Available data:
____

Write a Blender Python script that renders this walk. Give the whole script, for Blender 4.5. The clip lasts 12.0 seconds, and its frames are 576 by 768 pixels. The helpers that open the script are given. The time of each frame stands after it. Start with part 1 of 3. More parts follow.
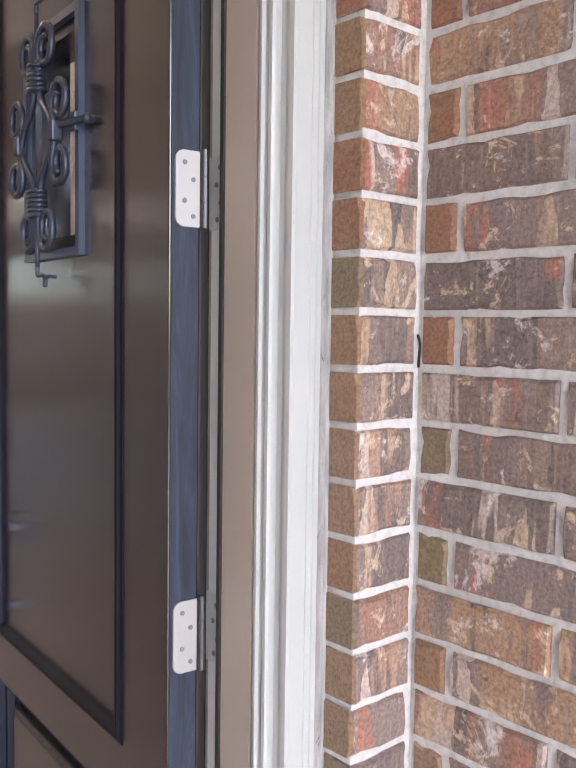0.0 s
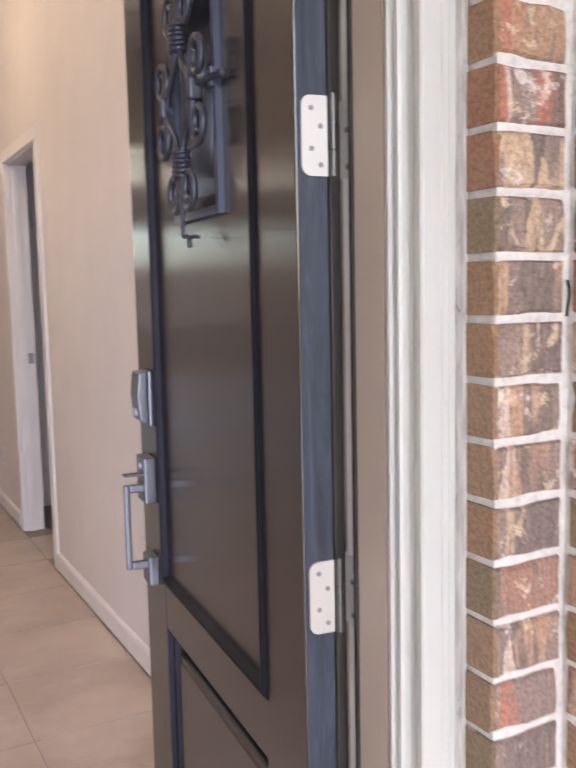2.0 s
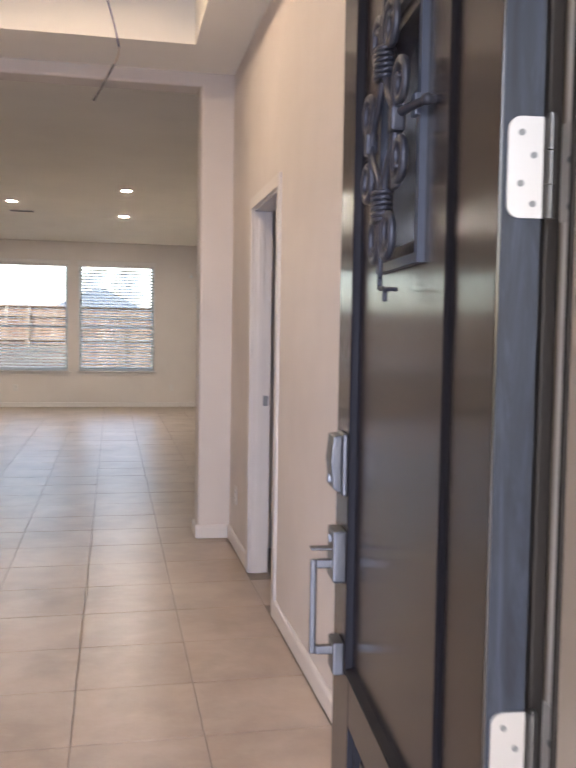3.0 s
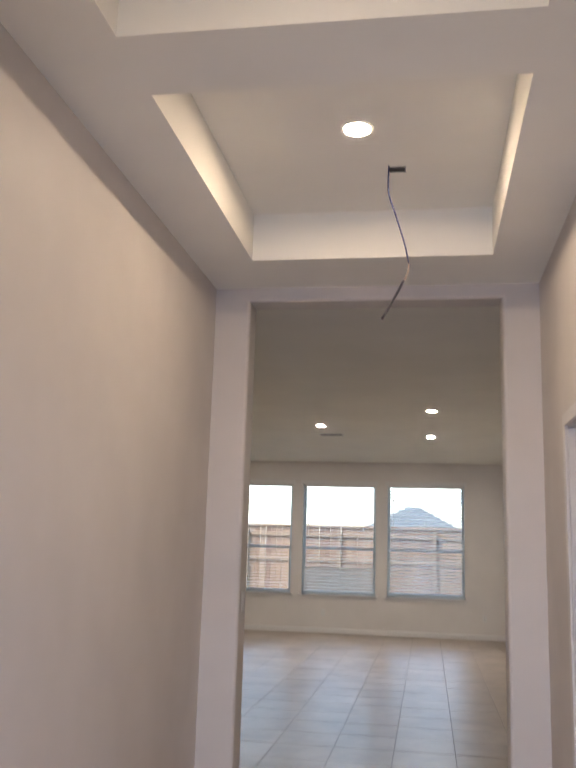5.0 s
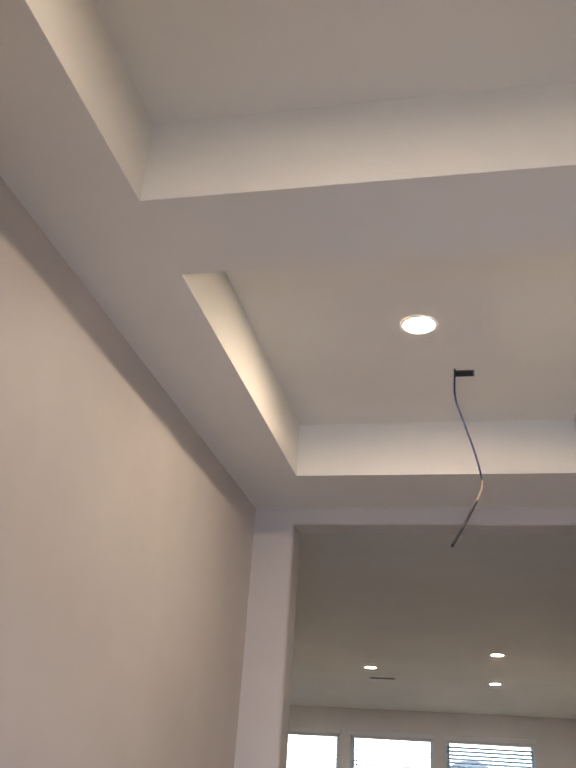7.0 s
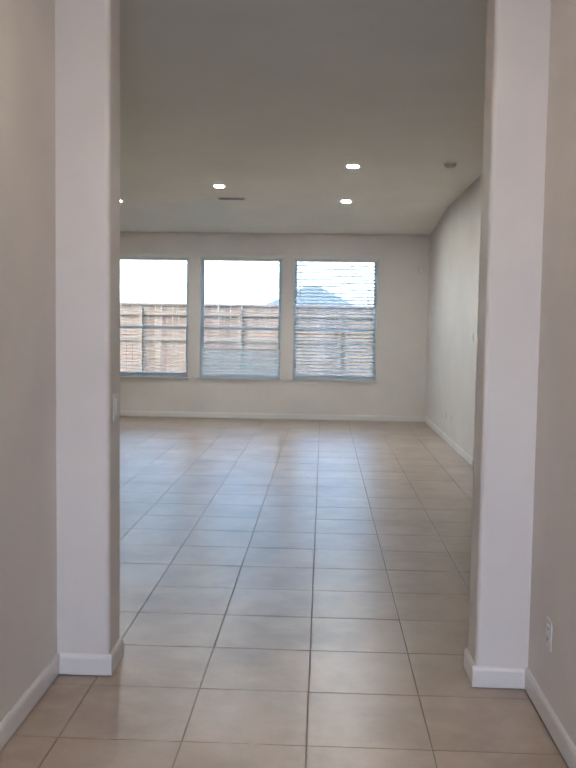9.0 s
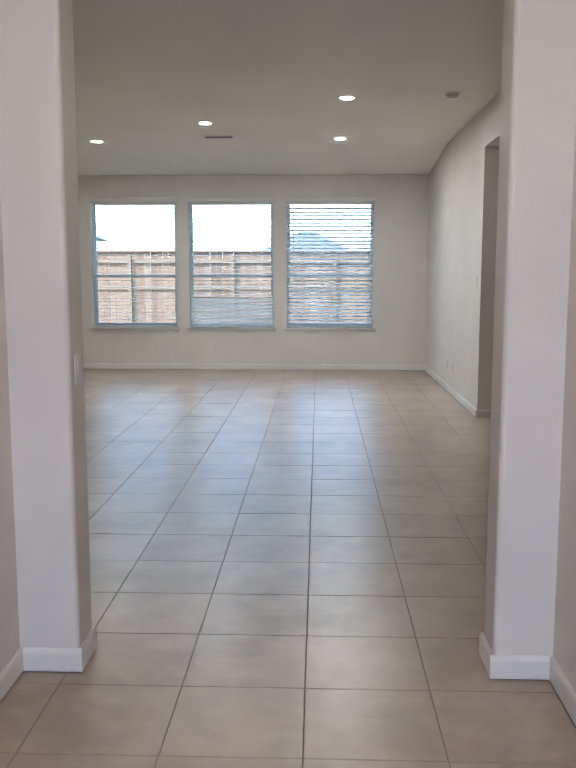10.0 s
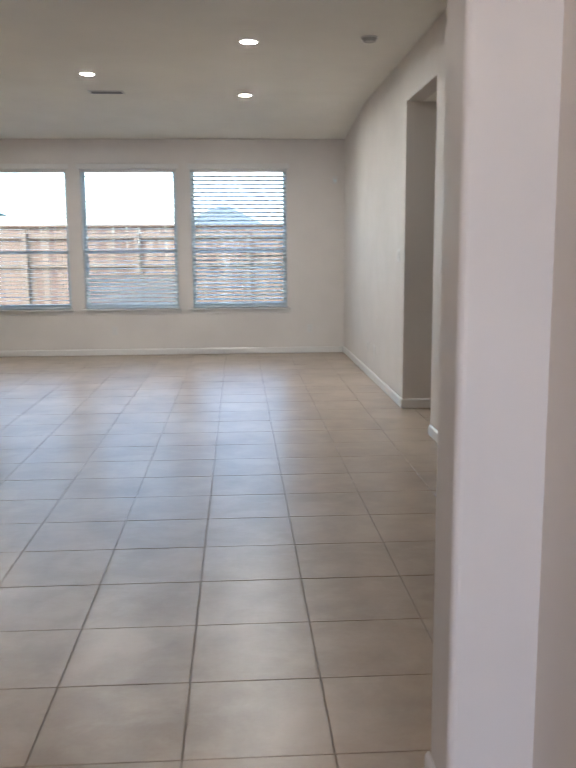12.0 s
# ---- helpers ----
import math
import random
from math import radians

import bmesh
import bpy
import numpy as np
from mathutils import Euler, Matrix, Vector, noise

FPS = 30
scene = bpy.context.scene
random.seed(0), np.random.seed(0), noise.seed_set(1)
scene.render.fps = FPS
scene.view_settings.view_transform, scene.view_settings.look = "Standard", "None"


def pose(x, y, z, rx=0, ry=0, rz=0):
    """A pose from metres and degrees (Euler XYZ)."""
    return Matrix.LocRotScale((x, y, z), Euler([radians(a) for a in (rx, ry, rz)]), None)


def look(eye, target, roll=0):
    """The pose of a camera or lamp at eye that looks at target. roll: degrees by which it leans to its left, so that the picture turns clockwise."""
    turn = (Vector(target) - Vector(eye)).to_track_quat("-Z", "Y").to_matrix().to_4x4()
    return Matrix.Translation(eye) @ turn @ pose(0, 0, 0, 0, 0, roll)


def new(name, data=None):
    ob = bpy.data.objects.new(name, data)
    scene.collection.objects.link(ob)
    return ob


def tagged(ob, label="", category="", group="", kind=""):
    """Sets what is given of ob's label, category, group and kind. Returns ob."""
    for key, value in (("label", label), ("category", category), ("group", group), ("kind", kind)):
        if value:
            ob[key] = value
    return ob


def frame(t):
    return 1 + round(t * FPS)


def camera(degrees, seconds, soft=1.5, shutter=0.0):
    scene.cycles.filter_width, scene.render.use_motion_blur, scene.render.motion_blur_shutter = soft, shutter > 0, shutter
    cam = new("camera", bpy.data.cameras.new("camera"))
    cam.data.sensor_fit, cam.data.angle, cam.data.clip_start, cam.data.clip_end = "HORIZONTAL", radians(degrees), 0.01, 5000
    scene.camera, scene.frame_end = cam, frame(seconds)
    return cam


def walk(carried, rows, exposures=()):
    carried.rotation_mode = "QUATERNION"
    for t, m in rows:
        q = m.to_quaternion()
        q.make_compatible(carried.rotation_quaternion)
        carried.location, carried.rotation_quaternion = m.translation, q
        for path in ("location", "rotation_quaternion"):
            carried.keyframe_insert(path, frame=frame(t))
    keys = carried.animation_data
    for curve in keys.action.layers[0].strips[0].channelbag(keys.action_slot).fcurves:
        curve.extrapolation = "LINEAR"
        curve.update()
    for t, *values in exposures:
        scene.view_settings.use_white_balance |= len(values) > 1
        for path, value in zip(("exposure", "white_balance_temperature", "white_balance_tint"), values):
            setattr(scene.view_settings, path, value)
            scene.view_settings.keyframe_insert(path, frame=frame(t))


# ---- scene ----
cam = camera(37.5, 12.0, shutter=0.4)
PATH = [
    (0, (-0.134, -1.214, 1.393), (1.189, 0.279, 1.261), 0.8),
    (0.5, (-0.15, -1.257, 1.381), (1.134, 0.264, 1.19), 1.2),
    (1, (-0.147, -1.282, 1.377), (1.073, 0.284, 1.134), 0.5),
    (1.5, (-0.12, -1.266, 1.379), (1.024, 0.355, 1.125), -0.8),
    (2, (-0.044, -1.223, 1.383), (0.905, 0.524, 1.16), -1.2),
    (2.5, (0.028, -1.169, 1.407), (0.707, 0.704, 1.238), 0.3),
    (3, (0.116, -1.063, 1.406), (0.522, 0.892, 1.288), 0.9),
    (3.5, (0.148, -0.886, 1.428), (0.345, 1.103, 1.374), 0.3),
    (3.7, (0.167, -0.817, 1.442), (0.274, 1.18, 1.416), 0.1),
    (5.3, (0.237, -0.413, 1.506), (-0.108, 1.495, 1.995), 2.2),
    (5.5, (0.224, -0.357, 1.51), (-0.102, 1.536, 2.069), 2.9),
    (6, (0.124, -0.156, 1.625), (-0.122, 1.706, 2.313), 1.8),
    (6.5, (0.11, -0.054, 1.635), (-0.188, 1.731, 2.486), 1.6),
    (7, (0.117, 0.145, 1.665), (-0.307, 1.895, 2.535), 4.1),
    (7.5, (0.092, 0.339, 1.648), (-0.333, 2.227, 2.155), 4.7),
    (7.7, (0.069, 0.416, 1.632), (-0.316, 2.341, 2.016), 3.9),
    (9.3, (0.016, 1.283, 1.515), (-0.047, 3.272, 1.319), 0.8),
    (9.5, (0.026, 1.389, 1.519), (-0.047, 3.376, 1.296), 0.7),
    (10, (0.024, 1.605, 1.517), (-0.047, 3.587, 1.258), -0.0),
    (10.5, (0.031, 1.892, 1.52), (0.004, 3.875, 1.265), -0.2),
    (11, (0.075, 2.189, 1.466), (0.051, 4.173, 1.214), 0.1),
    (11.5, (0.132, 2.44, 1.497), (0.112, 4.422, 1.225), 0.1),
    (12, (0.17, 2.694, 1.494), (0.284, 4.666, 1.18), -0.4),
]
walk(cam, [(t, look(eye, target, roll)) for t, eye, target, roll in PATH],
     exposures=[(0, 2.97, 6500, 15), (1.5, 2.95, 6700, 17), (2.5, 2.93, 6950, 17), (3.3, 2.8, 6850, 15), (5.5, 2.52, 6550, 12), (6.1, 2.56, 6550, 12), (6.9, 2.43, 6350, 11), (7.7, 2.5, 6150, 9), (9.5, 2.88, 5800, 5.5), (12, 2.9, 5950, 8)])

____

Goal: Pictures stay out. Repeat only the lines from the beginning of the data through the line that has "import numpy as np".

Correct answer:
Write a Blender Python script that renders this walk. Give the whole script, for Blender 4.5. The clip lasts 12.0 seconds, and its frames are 576 by 768 pixels. The helpers that open the script are given. The time of each frame stands after it. Start with part 1 of 3. More parts follow.
0.0 s
2.0 s
3.0 s
5.0 s
7.0 s
9.0 s
10.0 s
12.0 s
# ---- helpers ----
import math
import random
from math import radians

import bmesh
import bpy
import numpy as np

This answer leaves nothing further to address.